## [EXERCISE DIRECTIONS]
In the data below, locate the line containing "Reconstruct this shot" and the line containing "radians(degrees), 0.01, 5000", then retype both and everything between them exactly. Pictures are not part of the copy.

# MATERIAL FOR THE TASK start

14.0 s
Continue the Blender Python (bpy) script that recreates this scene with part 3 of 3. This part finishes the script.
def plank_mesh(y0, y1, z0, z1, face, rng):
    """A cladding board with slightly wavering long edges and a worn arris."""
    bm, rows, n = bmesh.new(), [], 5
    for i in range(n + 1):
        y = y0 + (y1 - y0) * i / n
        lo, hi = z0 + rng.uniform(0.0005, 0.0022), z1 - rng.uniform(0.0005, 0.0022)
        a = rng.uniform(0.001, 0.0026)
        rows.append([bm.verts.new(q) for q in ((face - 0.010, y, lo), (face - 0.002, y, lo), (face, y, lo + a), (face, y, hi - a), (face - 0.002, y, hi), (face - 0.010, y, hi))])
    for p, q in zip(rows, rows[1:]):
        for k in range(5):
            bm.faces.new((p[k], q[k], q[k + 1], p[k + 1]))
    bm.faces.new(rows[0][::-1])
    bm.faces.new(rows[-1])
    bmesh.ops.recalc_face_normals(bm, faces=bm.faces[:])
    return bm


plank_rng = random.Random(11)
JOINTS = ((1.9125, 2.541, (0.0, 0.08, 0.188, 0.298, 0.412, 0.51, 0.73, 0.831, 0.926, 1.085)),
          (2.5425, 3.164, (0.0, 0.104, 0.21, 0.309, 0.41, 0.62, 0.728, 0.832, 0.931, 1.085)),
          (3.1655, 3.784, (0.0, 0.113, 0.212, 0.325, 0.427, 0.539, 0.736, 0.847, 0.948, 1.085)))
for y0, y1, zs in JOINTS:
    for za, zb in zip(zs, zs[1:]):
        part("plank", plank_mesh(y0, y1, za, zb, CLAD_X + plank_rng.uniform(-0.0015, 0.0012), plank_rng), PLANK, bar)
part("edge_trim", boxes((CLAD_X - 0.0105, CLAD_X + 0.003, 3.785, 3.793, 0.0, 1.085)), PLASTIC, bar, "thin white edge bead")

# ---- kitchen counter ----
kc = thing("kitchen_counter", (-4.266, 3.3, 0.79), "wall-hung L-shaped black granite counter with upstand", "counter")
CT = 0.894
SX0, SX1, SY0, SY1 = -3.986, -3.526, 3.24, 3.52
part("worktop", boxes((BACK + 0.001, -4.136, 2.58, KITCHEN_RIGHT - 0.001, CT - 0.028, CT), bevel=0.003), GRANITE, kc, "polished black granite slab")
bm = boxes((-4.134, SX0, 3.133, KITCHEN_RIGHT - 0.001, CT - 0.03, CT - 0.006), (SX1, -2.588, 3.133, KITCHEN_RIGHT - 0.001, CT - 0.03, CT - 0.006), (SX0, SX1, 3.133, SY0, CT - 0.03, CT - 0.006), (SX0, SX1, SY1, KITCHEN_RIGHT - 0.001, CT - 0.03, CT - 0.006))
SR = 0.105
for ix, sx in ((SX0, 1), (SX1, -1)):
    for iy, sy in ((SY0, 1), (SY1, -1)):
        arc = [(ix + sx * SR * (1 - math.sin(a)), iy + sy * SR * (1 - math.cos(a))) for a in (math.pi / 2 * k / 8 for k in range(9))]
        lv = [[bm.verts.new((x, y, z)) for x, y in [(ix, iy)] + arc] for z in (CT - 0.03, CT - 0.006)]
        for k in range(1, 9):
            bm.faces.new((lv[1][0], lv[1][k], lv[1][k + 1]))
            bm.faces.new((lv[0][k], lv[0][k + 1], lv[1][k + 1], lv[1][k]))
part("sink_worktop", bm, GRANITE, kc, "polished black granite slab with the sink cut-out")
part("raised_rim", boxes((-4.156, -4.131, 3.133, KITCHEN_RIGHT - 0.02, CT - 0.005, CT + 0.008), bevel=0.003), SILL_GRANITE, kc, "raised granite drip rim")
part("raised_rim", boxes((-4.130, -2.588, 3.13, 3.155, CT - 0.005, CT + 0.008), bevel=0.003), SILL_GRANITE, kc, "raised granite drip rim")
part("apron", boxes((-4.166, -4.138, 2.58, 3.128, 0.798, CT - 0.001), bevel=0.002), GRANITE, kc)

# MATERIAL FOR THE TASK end
# MATERIAL FOR THE TASK start

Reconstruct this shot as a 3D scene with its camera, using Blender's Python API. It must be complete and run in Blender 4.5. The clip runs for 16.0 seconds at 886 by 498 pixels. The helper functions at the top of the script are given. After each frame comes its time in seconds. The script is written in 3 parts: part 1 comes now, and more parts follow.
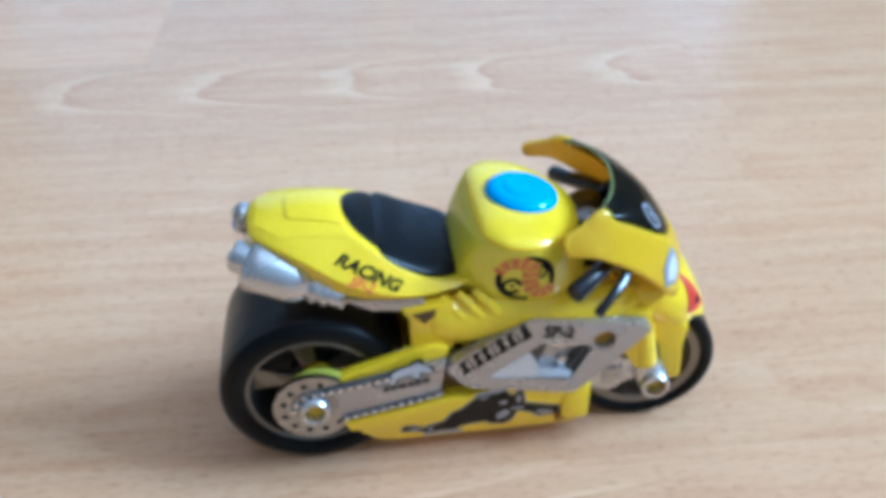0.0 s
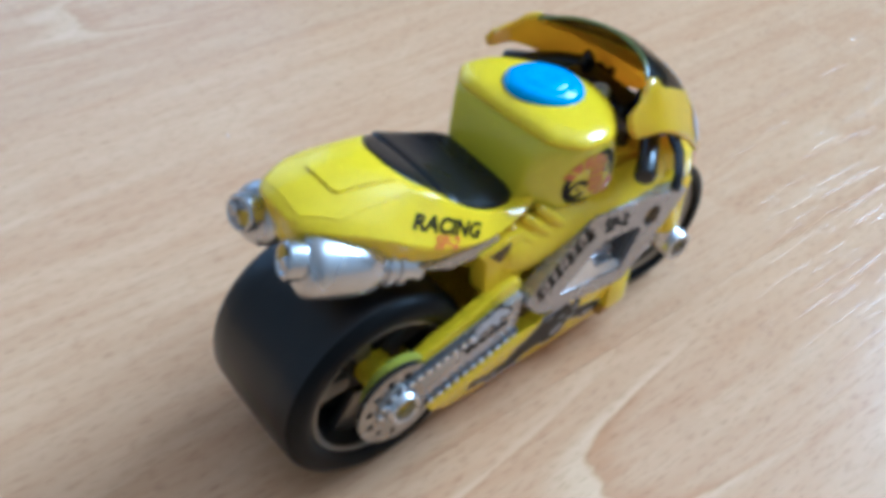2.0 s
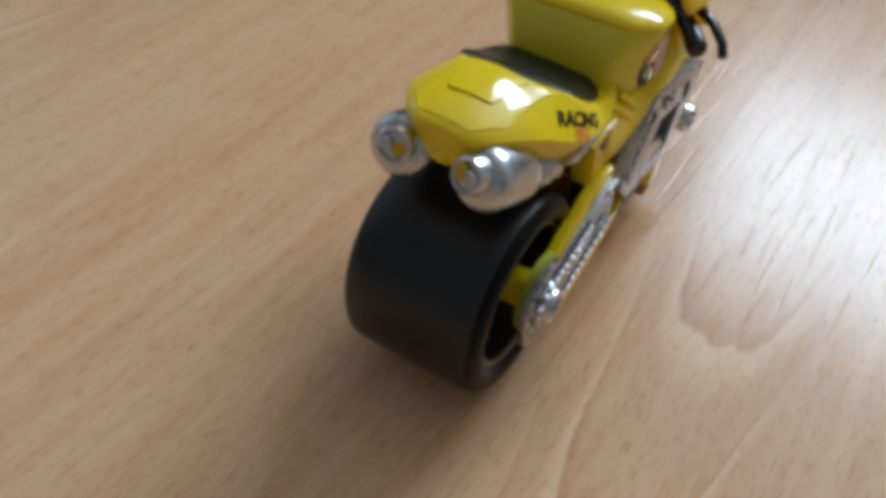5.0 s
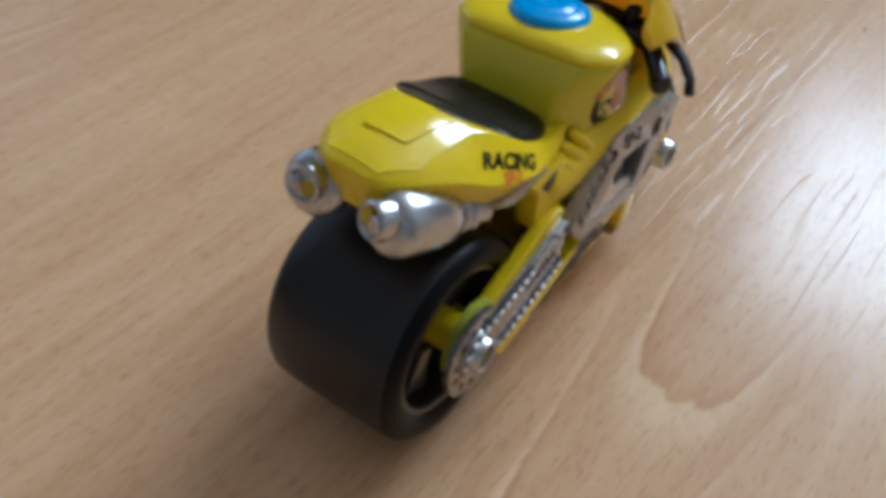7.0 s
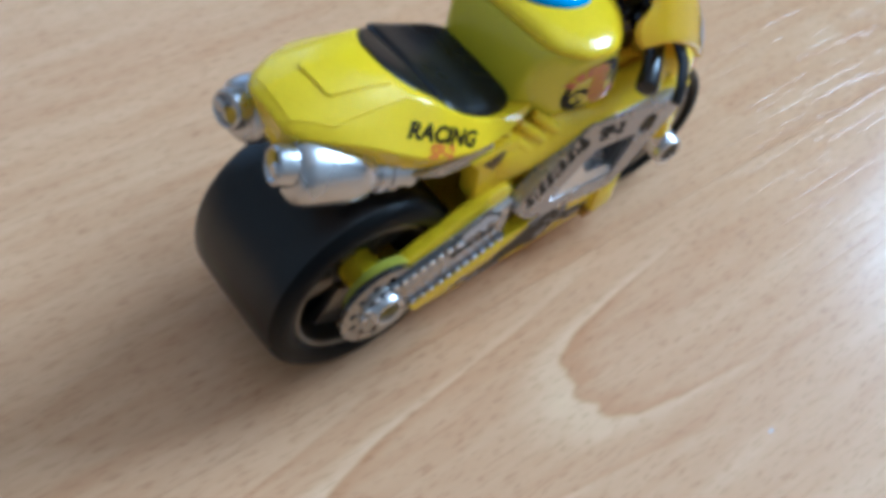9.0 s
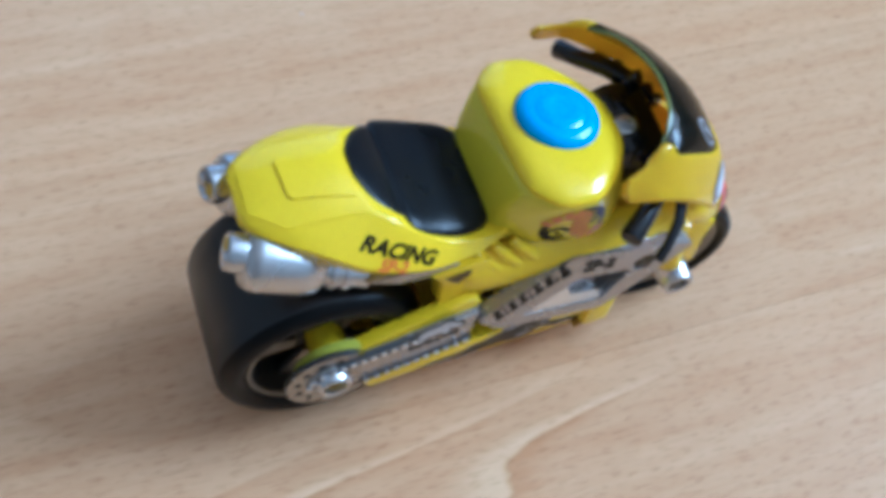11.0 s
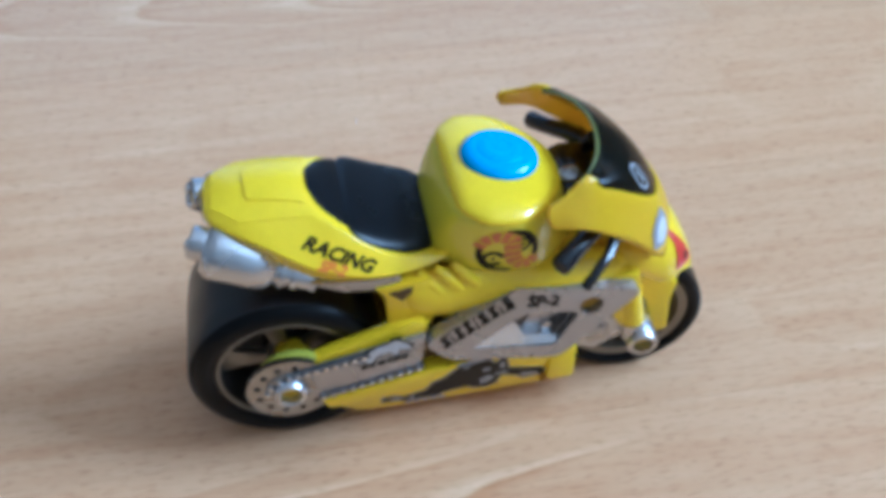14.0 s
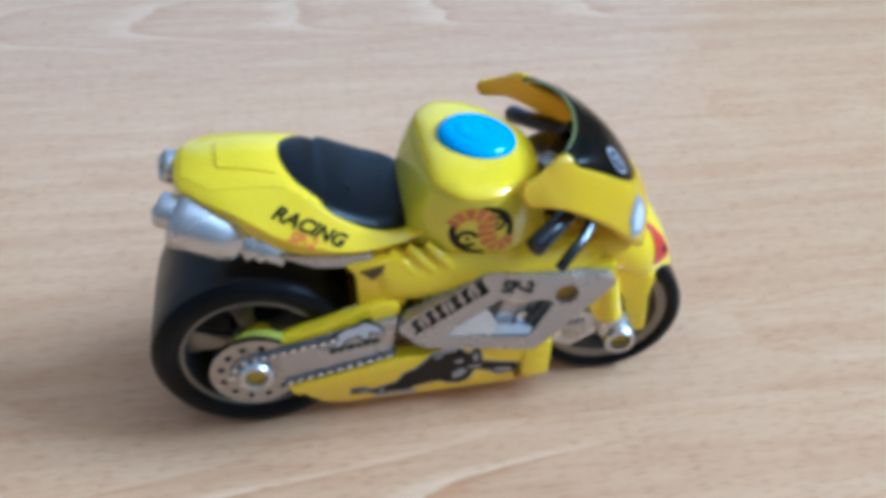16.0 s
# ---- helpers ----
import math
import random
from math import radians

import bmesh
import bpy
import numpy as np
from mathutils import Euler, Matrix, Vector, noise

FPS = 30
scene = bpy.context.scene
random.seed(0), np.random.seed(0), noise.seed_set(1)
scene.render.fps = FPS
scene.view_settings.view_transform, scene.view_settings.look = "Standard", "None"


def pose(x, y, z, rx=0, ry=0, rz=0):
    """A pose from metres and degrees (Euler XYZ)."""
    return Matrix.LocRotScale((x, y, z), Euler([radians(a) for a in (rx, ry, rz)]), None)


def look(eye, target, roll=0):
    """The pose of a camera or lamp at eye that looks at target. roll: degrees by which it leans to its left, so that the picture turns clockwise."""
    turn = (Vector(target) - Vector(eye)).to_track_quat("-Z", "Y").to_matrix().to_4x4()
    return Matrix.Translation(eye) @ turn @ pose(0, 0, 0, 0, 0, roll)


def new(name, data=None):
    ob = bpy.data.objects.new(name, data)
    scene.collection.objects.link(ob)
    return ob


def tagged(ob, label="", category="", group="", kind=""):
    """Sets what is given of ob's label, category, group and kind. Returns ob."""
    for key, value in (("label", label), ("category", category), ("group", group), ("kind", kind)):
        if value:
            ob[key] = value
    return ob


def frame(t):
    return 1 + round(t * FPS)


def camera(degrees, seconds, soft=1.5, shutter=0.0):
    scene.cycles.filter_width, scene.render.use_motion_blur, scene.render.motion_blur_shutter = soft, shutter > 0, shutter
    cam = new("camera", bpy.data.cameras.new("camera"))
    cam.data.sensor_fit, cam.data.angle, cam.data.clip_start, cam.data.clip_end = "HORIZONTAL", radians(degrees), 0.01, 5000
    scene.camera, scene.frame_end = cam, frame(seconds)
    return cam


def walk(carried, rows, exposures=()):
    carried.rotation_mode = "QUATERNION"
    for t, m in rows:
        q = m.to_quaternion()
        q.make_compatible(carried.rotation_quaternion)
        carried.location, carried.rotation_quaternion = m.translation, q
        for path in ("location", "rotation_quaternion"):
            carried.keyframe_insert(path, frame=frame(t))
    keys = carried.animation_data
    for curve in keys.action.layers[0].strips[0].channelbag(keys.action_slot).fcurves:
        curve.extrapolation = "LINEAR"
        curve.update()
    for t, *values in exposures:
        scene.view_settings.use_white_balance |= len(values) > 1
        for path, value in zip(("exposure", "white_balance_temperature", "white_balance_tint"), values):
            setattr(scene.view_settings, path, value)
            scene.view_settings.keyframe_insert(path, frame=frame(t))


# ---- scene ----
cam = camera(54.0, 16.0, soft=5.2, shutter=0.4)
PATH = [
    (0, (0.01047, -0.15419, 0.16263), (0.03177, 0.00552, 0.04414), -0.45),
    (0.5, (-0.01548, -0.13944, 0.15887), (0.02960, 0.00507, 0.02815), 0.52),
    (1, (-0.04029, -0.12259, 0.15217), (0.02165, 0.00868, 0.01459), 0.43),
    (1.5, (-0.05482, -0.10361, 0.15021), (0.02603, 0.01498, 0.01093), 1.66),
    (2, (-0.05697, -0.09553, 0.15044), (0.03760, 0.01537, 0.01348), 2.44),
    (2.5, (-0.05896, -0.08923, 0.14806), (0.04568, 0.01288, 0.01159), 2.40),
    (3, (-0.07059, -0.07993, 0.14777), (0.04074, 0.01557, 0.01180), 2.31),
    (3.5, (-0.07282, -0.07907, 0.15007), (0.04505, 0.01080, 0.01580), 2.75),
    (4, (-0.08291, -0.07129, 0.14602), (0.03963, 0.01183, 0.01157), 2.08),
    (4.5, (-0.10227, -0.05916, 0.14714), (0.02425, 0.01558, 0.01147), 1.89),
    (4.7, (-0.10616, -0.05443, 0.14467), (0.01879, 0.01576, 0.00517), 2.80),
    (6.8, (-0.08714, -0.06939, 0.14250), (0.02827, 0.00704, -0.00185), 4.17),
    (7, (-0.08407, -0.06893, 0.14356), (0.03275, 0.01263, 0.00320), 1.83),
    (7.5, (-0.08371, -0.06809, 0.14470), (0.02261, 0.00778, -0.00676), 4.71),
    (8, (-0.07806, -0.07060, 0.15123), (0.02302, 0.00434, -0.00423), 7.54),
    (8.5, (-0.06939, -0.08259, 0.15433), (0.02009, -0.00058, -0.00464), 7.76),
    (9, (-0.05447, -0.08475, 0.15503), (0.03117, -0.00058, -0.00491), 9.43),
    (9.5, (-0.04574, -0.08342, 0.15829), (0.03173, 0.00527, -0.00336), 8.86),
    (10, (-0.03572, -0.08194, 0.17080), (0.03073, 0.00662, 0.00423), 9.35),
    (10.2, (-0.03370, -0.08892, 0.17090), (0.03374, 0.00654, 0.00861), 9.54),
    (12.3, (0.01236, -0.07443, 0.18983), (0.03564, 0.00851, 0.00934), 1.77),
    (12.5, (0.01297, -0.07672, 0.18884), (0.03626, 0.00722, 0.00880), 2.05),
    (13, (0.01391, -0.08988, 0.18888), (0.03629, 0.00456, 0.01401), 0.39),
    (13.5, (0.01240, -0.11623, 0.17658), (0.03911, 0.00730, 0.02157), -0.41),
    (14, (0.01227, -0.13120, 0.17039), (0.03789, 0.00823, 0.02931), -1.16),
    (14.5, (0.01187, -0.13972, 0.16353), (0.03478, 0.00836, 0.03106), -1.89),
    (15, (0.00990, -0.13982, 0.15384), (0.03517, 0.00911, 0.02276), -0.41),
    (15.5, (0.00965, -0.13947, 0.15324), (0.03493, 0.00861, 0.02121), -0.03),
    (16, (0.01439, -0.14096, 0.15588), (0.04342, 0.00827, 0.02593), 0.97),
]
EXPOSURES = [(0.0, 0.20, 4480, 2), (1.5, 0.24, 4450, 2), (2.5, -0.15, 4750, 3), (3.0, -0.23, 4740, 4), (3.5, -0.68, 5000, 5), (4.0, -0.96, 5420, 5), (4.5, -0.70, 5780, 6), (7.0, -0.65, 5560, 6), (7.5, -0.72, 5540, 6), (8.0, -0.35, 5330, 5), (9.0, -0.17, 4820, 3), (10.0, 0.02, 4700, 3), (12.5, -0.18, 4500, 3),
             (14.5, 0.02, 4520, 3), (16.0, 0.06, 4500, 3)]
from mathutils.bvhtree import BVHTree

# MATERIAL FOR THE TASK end
# MATERIAL FOR THE TASK start

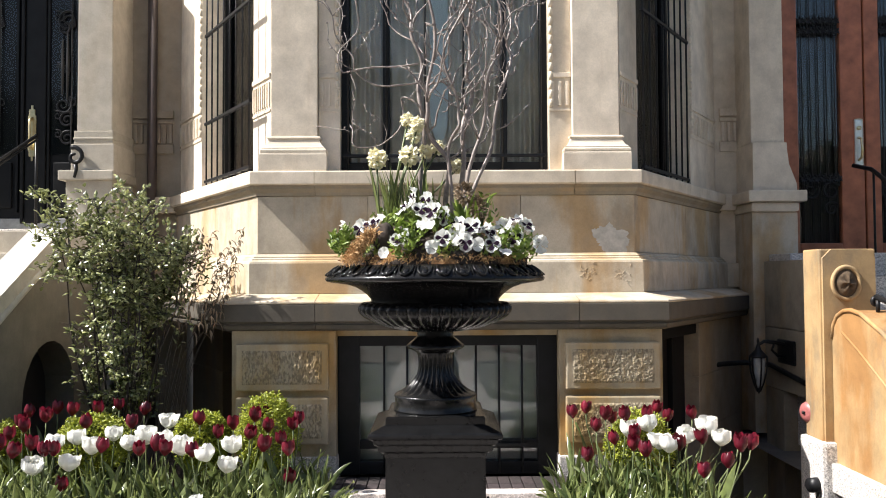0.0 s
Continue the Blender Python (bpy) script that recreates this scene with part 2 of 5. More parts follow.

# MATERIAL FOR THE TASK end

## [FINISHED ANSWER]
Reconstruct this shot as a 3D scene with its camera, using Blender's Python API. It must be complete and run in Blender 4.5. The clip runs for 16.0 seconds at 886 by 498 pixels. The helper functions at the top of the script are given. After each frame comes its time in seconds. The script is written in 3 parts: part 1 comes now, and more parts follow.
0.0 s
2.0 s
5.0 s
7.0 s
9.0 s
11.0 s
14.0 s
16.0 s
# ---- helpers ----
import math
import random
from math import radians

import bmesh
import bpy
import numpy as np
from mathutils import Euler, Matrix, Vector, noise

FPS = 30
scene = bpy.context.scene
random.seed(0), np.random.seed(0), noise.seed_set(1)
scene.render.fps = FPS
scene.view_settings.view_transform, scene.view_settings.look = "Standard", "None"


def pose(x, y, z, rx=0, ry=0, rz=0):
    """A pose from metres and degrees (Euler XYZ)."""
    return Matrix.LocRotScale((x, y, z), Euler([radians(a) for a in (rx, ry, rz)]), None)


def look(eye, target, roll=0):
    """The pose of a camera or lamp at eye that looks at target. roll: degrees by which it leans to its left, so that the picture turns clockwise."""
    turn = (Vector(target) - Vector(eye)).to_track_quat("-Z", "Y").to_matrix().to_4x4()
    return Matrix.Translation(eye) @ turn @ pose(0, 0, 0, 0, 0, roll)


def new(name, data=None):
    ob = bpy.data.objects.new(name, data)
    scene.collection.objects.link(ob)
    return ob


def tagged(ob, label="", category="", group="", kind=""):
    """Sets what is given of ob's label, category, group and kind. Returns ob."""
    for key, value in (("label", label), ("category", category), ("group", group), ("kind", kind)):
        if value:
            ob[key] = value
    return ob


def frame(t):
    return 1 + round(t * FPS)


def camera(degrees, seconds, soft=1.5, shutter=0.0):
    scene.cycles.filter_width, scene.render.use_motion_blur, scene.render.motion_blur_shutter = soft, shutter > 0, shutter
    cam = new("camera", bpy.data.cameras.new("camera"))
    cam.data.sensor_fit, cam.data.angle, cam.data.clip_start, cam.data.clip_end = "HORIZONTAL", radians(degrees), 0.01, 5000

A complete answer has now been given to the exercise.